The Redhawks played as an independent for the next three years before seeking a conference. Seattle first applied to the West Coast Conference, where they played between 1971 and 1980, but were turned down. After declining an invitation to the now-defunct Great West Conference, Seattle applied for membership in the Big Sky Conference and Big West Conference but were again turned down. During the 2010–14 NCAA conference realignment, the Western Athletic Conference saw 12 of its members leave. In 2012, the WAC invited Seattle to join and Seattle accepted soon after.

Seattle began the 2012–13 season in the WAC, and for the 2013–14 season only three members from the prior year remained in the conference (Seattle, New Mexico State, and Idaho). The WAC added six new members for 2013–14, and once Idaho left for the Big Sky Conference in 2014–15, Seattle became the second-longest tenured WAC school after just three seasons in the league.

Seattle won their first WAC tournament game in the 2014–15 season, beating Chicago State and UMKC en route to the WAC tournament finals where they lost to New Mexico State.
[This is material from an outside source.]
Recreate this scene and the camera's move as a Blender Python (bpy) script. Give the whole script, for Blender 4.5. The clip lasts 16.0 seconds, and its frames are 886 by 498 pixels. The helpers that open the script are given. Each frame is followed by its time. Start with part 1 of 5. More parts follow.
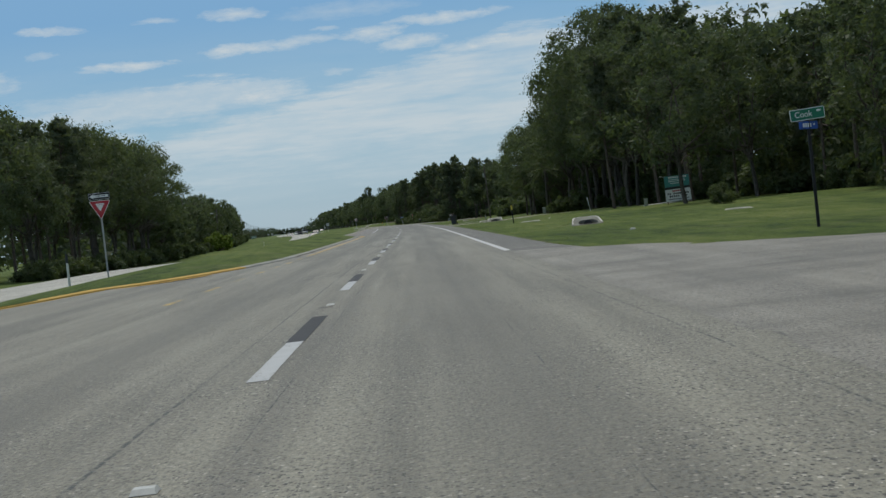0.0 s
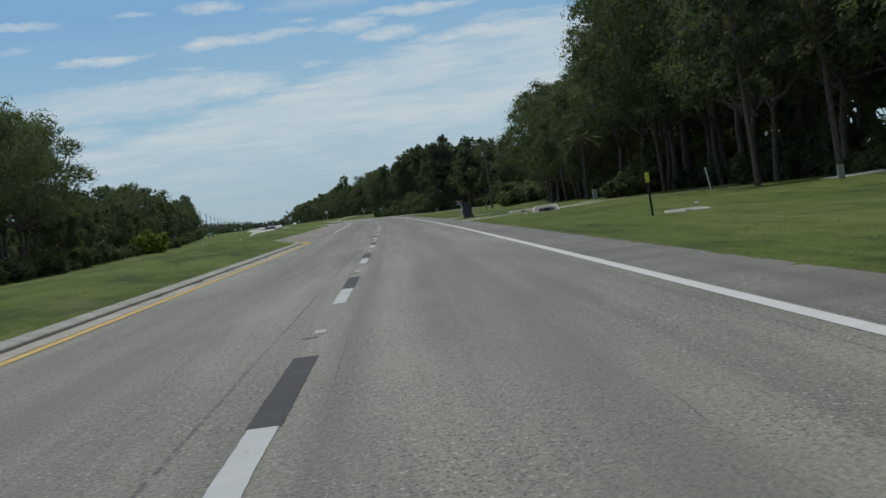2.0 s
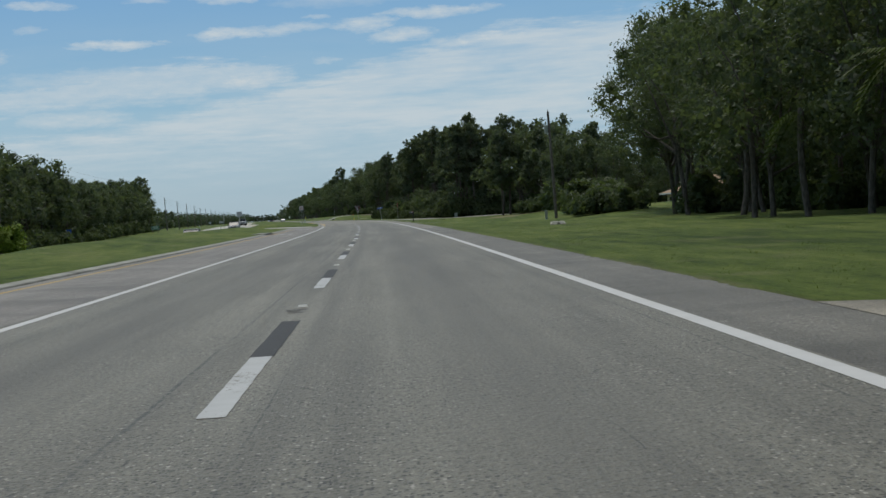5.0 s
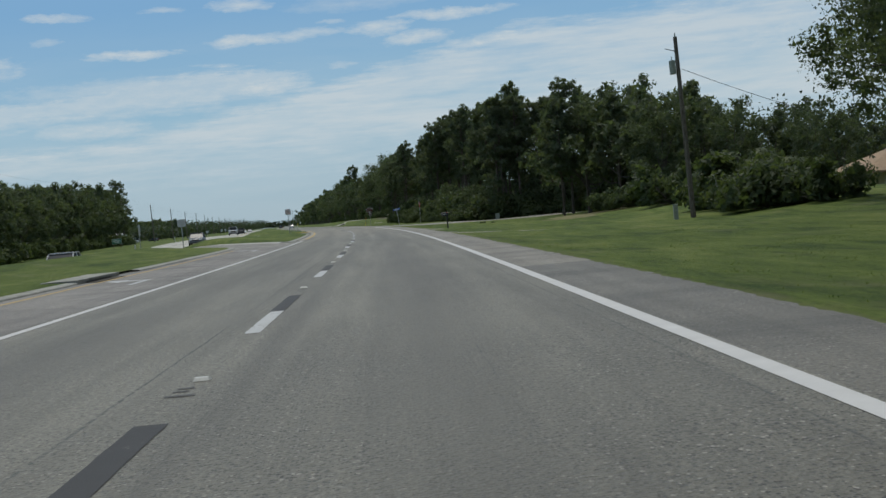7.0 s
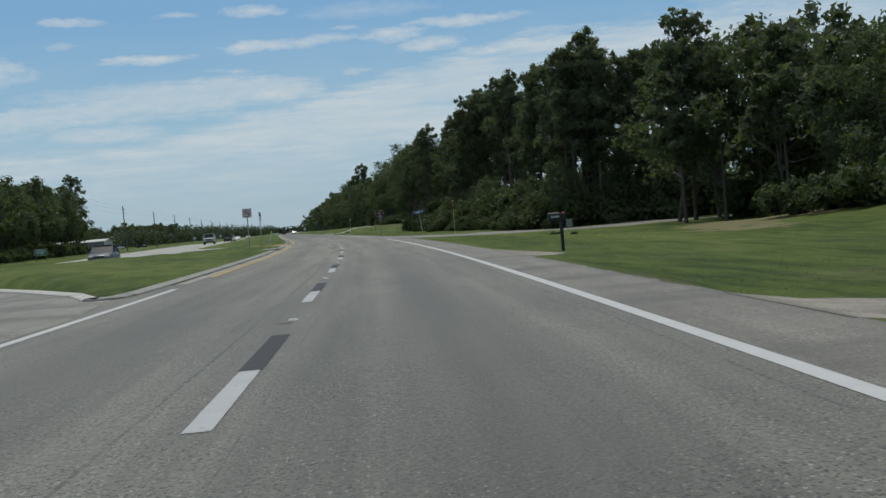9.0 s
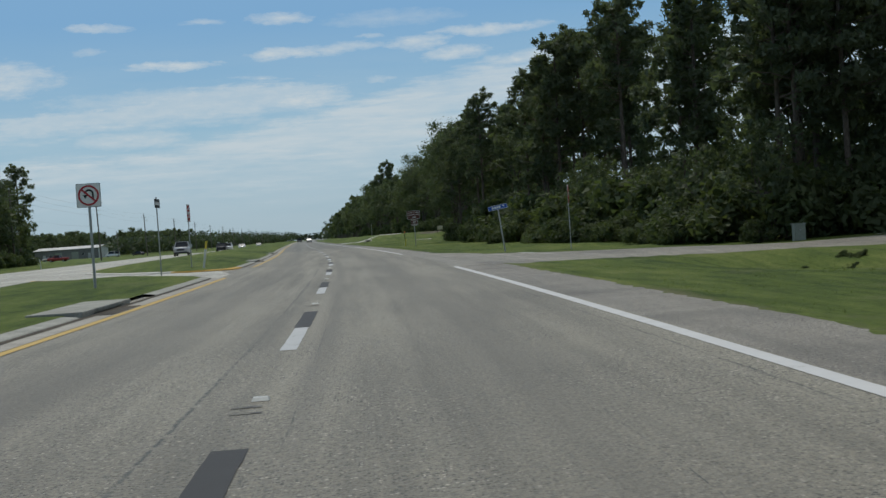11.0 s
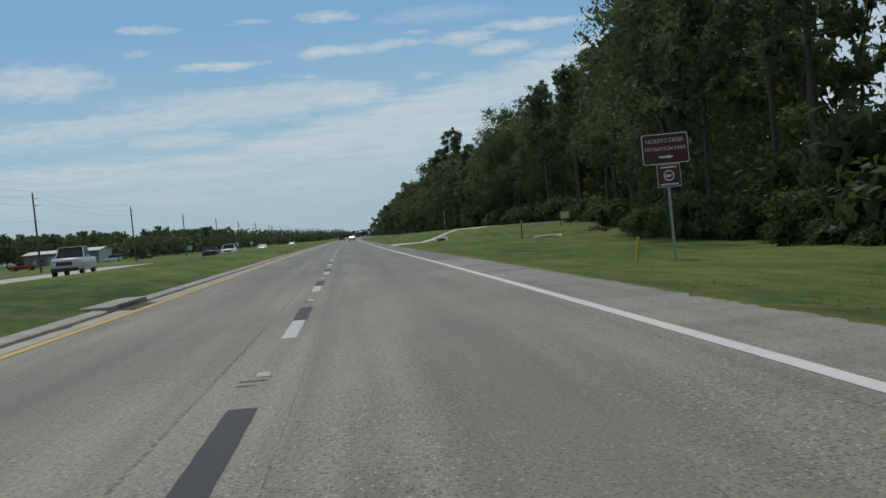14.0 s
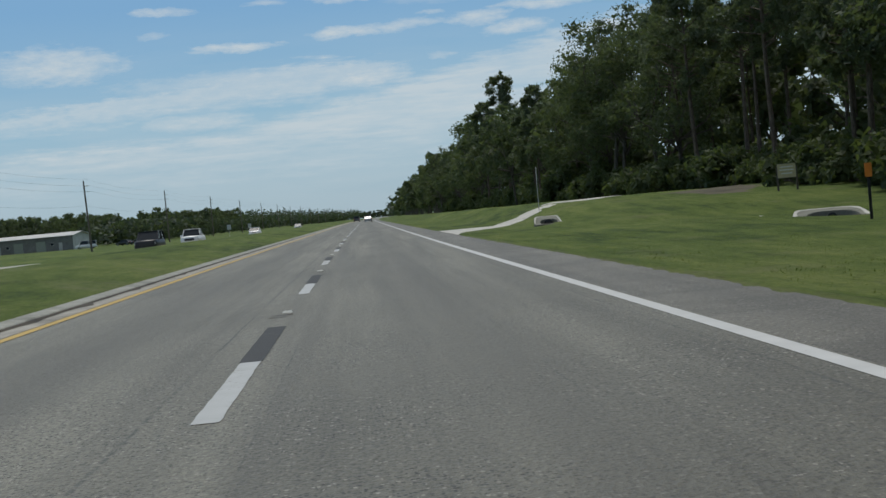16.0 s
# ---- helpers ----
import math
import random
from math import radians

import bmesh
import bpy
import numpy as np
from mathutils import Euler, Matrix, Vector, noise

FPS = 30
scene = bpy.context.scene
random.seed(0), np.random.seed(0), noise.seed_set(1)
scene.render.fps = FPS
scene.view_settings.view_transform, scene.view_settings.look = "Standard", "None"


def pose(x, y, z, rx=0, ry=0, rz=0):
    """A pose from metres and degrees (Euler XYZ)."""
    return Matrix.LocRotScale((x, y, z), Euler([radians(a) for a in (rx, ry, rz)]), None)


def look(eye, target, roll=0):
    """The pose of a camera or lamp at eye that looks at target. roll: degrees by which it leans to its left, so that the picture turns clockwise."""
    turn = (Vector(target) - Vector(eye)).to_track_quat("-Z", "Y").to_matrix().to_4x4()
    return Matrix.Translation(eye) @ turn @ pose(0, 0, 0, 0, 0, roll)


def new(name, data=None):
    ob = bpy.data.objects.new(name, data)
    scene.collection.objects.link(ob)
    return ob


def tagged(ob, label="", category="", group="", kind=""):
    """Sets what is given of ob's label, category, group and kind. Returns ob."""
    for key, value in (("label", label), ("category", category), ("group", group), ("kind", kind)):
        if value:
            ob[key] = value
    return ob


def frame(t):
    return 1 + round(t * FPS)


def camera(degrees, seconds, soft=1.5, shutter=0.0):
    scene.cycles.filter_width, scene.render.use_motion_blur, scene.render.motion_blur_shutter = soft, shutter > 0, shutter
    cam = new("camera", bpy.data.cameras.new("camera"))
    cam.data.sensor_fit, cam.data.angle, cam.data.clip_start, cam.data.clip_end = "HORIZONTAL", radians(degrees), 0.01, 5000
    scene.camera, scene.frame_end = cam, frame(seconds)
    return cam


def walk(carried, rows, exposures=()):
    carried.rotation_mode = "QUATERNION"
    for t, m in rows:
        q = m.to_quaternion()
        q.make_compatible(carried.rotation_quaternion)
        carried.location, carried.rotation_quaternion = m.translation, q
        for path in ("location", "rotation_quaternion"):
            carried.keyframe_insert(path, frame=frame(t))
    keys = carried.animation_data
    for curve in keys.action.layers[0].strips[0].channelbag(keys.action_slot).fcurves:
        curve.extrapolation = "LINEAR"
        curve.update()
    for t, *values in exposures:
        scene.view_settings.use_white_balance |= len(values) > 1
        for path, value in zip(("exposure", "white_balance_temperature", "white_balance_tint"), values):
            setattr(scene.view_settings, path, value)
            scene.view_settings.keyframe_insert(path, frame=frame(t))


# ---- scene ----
cam = camera(38.79, 16.0, soft=1.5, shutter=0.0)
EYE = 1.08
# seconds, x, y, tilt, lean, heading
PATH = [
    (0.0, 1.331, -9.447, 88.499, 6.411, -1.336),
    (0.5, 1.219, 4.013, 88.382, 6.052, -1.396),
    (1.0, 1.099, 17.665, 88.260, 6.314, -1.654),
    (1.5, 1.015, 31.097, 88.075, 6.980, -1.841),
    (2.0, 0.889, 44.987, 87.979, 7.186, -2.260),
    (2.5, 0.883, 58.883, 87.829, 5.427, -2.277),
    (3.0, 0.894, 72.551, 87.777, 4.676, -2.270),
    (3.5, 0.850, 86.334, 87.880, 4.156, -2.397),
    (4.0, 0.782, 99.755, 88.149, 3.373, -2.609),
    (4.5, 0.774, 113.357, 88.161, 3.457, -2.399),
    (5.0, 0.830, 127.139, 88.187, 3.657, -2.128),
    (5.5, 0.883, 140.990, 88.218, 3.895, -1.842),
    (6.0, 0.868, 154.797, 88.245, 4.095, -1.588),
    (6.5, 0.719, 168.447, 88.256, 4.179, -1.404),
    (7.0, 0.452, 181.940, 88.318, 5.097, -1.256),
    (7.5, 0.114, 195.782, 88.430, 5.180, -0.956),
    (8.0, -0.350, 209.335, 88.669, 5.115, -0.877),
    (8.5, -0.799, 223.012, 88.672, 4.949, -0.759),
    (9.0, -1.389, 236.807, 88.677, 4.555, -0.735),
    (9.5, -2.082, 250.673, 88.684, 4.085, -0.696),
    (10.0, -2.838, 264.560, 88.690, 3.691, -0.548),
    (10.5, -3.618, 278.420, 88.692, 3.526, -0.194),
    (11.0, -4.432, 292.254, 89.136, 3.958, 0.334),
    (11.5, -5.434, 306.339, 89.071, 3.874, 0.788),
    (12.0, -6.664, 320.393, 88.959, 3.036, 1.044),
    (12.5, -7.863, 334.140, 89.318, 3.689, 1.241),
    (13.0, -9.150, 348.419, 89.101, 3.205, 1.950),
    (13.5, -10.525, 361.857, 89.192, 3.435, 2.301),
    (14.0, -12.035, 375.543, 89.107, 4.705, 2.558),
    (14.5, -13.679, 389.595, 88.997, 6.151, 2.671),
    (15.0, -15.252, 402.918, 88.929, 5.494, 2.843),
    (15.5, -16.928, 416.758, 88.734, 5.490, 2.840),
    (16.0, -18.641, 431.002, 88.252, 5.172, 3.276),
]
walk(cam, [(t, pose(x, y, EYE, rx, ry, rz)) for t, x, y, rx, ry, rz in PATH], [(0.0, 0.0, 6400, 8), (16.0, 0.0, 6400, 8)])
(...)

The Redhawks finished the regular season 16–15, and earned an invite to the College Basketball Invitational. It was the Redhawks' first appearance in a Division I postseason tournament since 1969. Seattle beat Pepperdine and Colorado in the first two rounds in the Connolly Center, before losing to Loyola (Ill.) in the semi-finals. Loyola (Ill.) would go on to win the tournament. In the 2015–16 season, Seattle was invited to the CBI again and hosted their first two games. After beating Idaho in the first round, the Redhawks fell to Vermont.

On March 13, 2017, Cameron Dollar was fired after compiling a 107–138 record and two CBI appearances at Seattle.

Jim Hayford (2017–2021)
On March 29, 2017, Jim Hayford was hired as the new men's basketball head coach to replace Dollar, coming from rival Eastern Washington University.
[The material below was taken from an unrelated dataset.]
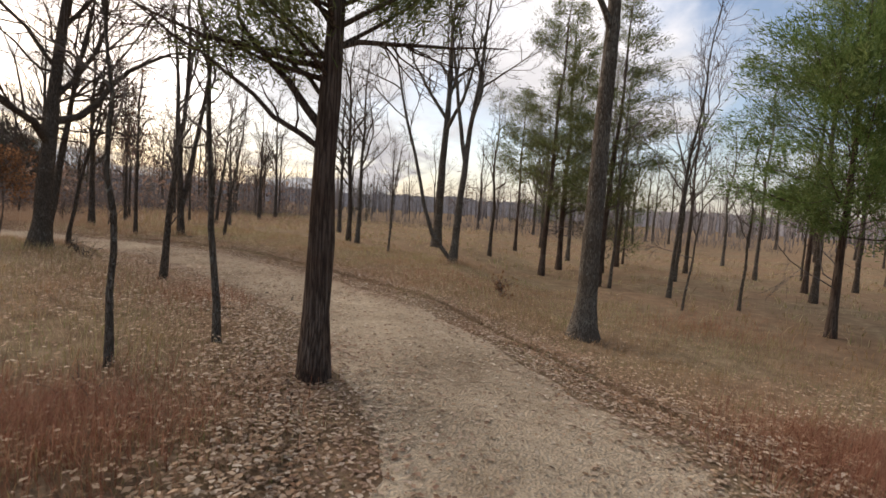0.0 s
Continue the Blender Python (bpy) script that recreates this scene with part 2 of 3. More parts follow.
class Shape:
    """Vertices and faces gathered for one mesh."""

    def __init__(self):
        self.v, self.f = [], []

    def tube(self, pts, radii, sides, cap=True, wave=0.0):
        ring, base = [], len(self.v)
        side = Vector((1, 0, 0)) if abs((pts[-1] - pts[0]).normalized().x) < 0.9 else Vector((0, 1, 0))
        last = len(pts) - 1
        for i, p in enumerate(pts):
            d = (pts[min(i + 1, last)] - pts[max(i - 1, 0)]).normalized()
            u = (side - d * side.dot(d)).normalized()
            w = d.cross(u)
            for k in range(sides):
                a = 2 * math.pi * k / sides
                r = radii[i]
                if wave:
                    r *= 1 + wave * noise.noise(Vector((math.cos(a) * 1.3 + pts[0].x * 3, math.sin(a) * 1.3 + pts[0].y * 3, p.z * 1.7))) \
                           + 0.5 * wave * noise.noise(Vector((math.cos(a) * 4, math.sin(a) * 4, p.z * 3.1)))
                self.v.append(p + (u * math.cos(a) + w * math.sin(a)) * r)
        for i in range(last):
            for k in range(sides):
                a, b = base + i * sides + k, base + i * sides + (k + 1) % sides
                self.f.append((a, b, b + sides, a + sides))
        if cap:
            self.f.append(tuple(base + last * sides + k for k in range(sides)))

    def twig(self, pts, r):
        """A three-sided twig that ends in a point."""
        base, last = len(self.v), len(pts) - 1
        u = (pts[-1] - pts[0]).orthogonal().normalized()
        w = (pts[-1] - pts[0]).normalized().cross(u)
        for i in range(last):
            k = r * (1 - 0.45 * i / last)
            self.v += [pts[i] + u * k, pts[i] - (u * 0.5 - w * 0.87) * k, pts[i] - (u * 0.5 + w * 0.87) * k]
        self.v.append(pts[-1])
        for i in range(last):
            for k in range(3):
                a, b = base + 3 * i + k, base + 3 * i + (k + 1) % 3
                self.f.append((a, b, b + 3, a + 3) if i < last - 1 else (a, b, base + 3 * last))

    def leaf(self, p, size, rng):
        d = Vector((rng.gauss(0, 1), rng.gauss(0, 1), rng.gauss(-0.3, 0.8))).normalized()
        u = d.orthogonal().normalized()
        u.rotate(Matrix.Rotation(rng.uniform(0, 6.28), 3, d))
        w, s = d.cross(u), size
        b = len(self.v)
        self.v += [p, p + d * s * 0.45 + u * s * 0.32, p + d * s + w * s * 0.15, p + d * s * 0.5 - u * s * 0.32]
        self.f += [(b, b + 1, b + 2), (b, b + 2, b + 3)]

    def mesh(self, name, mat, smooth=True):
        m = bpy.data.meshes.new(name)
        m.from_pydata(self.v, [], self.f)
        m.materials.append(mat)
        if smooth:
            m.polygons.foreach_set("use_smooth", [True] * len(m.polygons))
        return m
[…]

In his first year as head coach, Hayford compiled a 20–14 record, the Redhawks' first 20-win season since 2008 and first 20-win season in Division I play since the 1960s. The Redhawks fell to Central Arkansas in the first round of the 2018 CBI tournament. In his second year as head coach, Hayford compiled an 18–15 record, marking the Redhawks' first back-to-back 18+ win seasons since 2008–09 and 2009–10. The Redhawks fell to Presbyterian in the first round of the 2019 CIT tournament.

Home court

Seattle moved to KeyArena, just a few miles from campus, for men's basketball in 2009 when the Redhawks moved to Division I. KeyArena opened on October 26, 1995, and plays host to other sporting events, family events, and other entertainment. Despite seating just over 17,000 people, Seattle curtains off the upper deck and only sells tickets for the lower bowl and luxury boxes, making the official capacity for Redhawks games 8,901. 1,160 of that is luxury boxes.

Seattle has played a game at the ShoWare Center in Kent, Washington on select years since moving back to D1. The games are referred to as the "ShoWare Classic".

The Redhawk Center on the campus has been seldom used by the men's team as it only seats 999. Seattle U hosted their College Basketball Invitational games at the Redhawk Center in 2015 because KeyArena was in use for the NCAA men's basketball tournament.

The Redhawk Center hosted six Seattle U home games in 2016–2017, and ten the next season (2017–2018).  Climate Pledge Arena continues to be considered the program's primary home court; however, it is scheduled to be closed from 2018 to 2021 while being totally rebuilt.  Two early-season home games were played at the ShoWare Center in November 2018, but the rest of the 2018–2019 home schedule is being played on campus at the Redhawk Center.

Rivalries

Seattle U has two recognized rivals: Washington and Eastern Washington.

Washington

The two schools are only 2.8 miles apart and have met 33 times. Cameron Dollar came from Washington as an assistant under Lorenzo Romar, which helped restart the rivalry when the Redhawks returned to Division I. The schools first met in 1952, then played every season from 1969 to 1979 when Seattle U left the NCAA. Washington leads the series 29–4.

They have played every season since 2009 on a rotating home-court basis.

Eastern Washington

Seattle U and Eastern Washington have met 14 times since they first played in 2009. The "Intrastate Battle" rivalry game between them is sometimes played twice a season in a rotating home court basis, though sometimes is only played once.

The series is currently tied 7–7.

An establishing chapter began in 2017 when Jim Hayford left his head coaching position EWU for the same job at Seattle U. Hayford's assistant, Shantay Legans, was hired as his successor. On December 3, 2017, in Hayford's first game against his former team and assistant, Seattle U won 85–64

Season-by-season records

Postseason appearances

NCAA Division I tournament
The Redhawks have made the NCAA Division I tournament 11 times. They have not reached the NCAA Division I Tournament since 1969, which is the fifth longest drought between appearances in NCAA Division I Tournament history, although they were not in Division I for 29 years of the drought. The combined record for the Redhawks is 10–13.

NIT appearances
Seattle has made two appearances in the National Invitation Tournament (NIT). They have a combined record of 0–2.

CBI appearances
Seattle has made three appearances in the College Basketball Invitational (CBI). They have a combined record of 3–3.

CIT appearances
Seattle made their first appearance in the CIT tournament in 2019. They have a combined record of 0–1.